The breakout from this triangle came with a strong bullish candle, supported by a spike in volume. Price has now convincingly moved above both the 50-day and 200-day moving averages, with the 200-day MA serving as a platform for the triangle structure itself. This alignment of price, structure, and moving averages supports the hypothesis that Wave 5 has just begun.

MACD has triggered a fresh bullish crossover, adding confirmation to the momentum buildup seen after the triangle breakout. The structure remains valid as long as the price holds above ₹308.25, which marks the end of Wave 4 and serves as the key support level. Additionally, the 50-day moving average (MA50) sits just below, offering another layer of dynamic support. A sustained hold above these zones keeps the bullish bias intact and supports the ongoing development of Wave 5.
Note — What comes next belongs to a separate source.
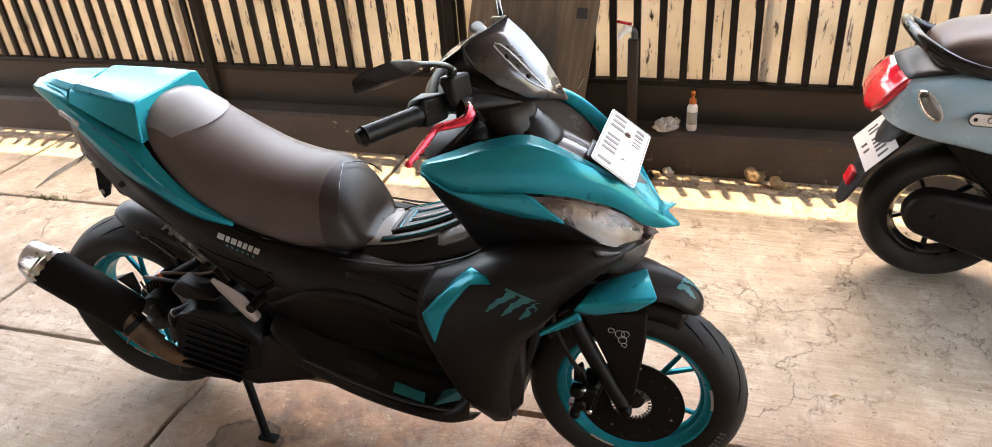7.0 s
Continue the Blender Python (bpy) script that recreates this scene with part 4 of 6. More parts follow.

Wave 5 targets lie near ₹369.95, which is the 1.0 extension of the Wave 1 length projected from the Wave 4 low. Any pullback toward the breakout zone near ₹308–₹315 could offer a low-risk entry opportunity as long as the structure remains valid.

Chart will be updated as price action evolves.

Disclaimer: This analysis is for educational purposes only and does not constitute investment advice. Please do your own research (DYOR) before making any trading decisions.
Note
After the impulsive breakout that likely marked Wave (i), today's pullback might be setting the stage for Wave (ii) within the larger Wave 5 structure. Price has pulled back sharply, but remains above the key invalidation level of ₹308.25. As long as this level holds, this dip could be part of a correction before Wave (iii) unfolds. Traders should watch for signs of support or bullish reversal near this zone for further confirmation.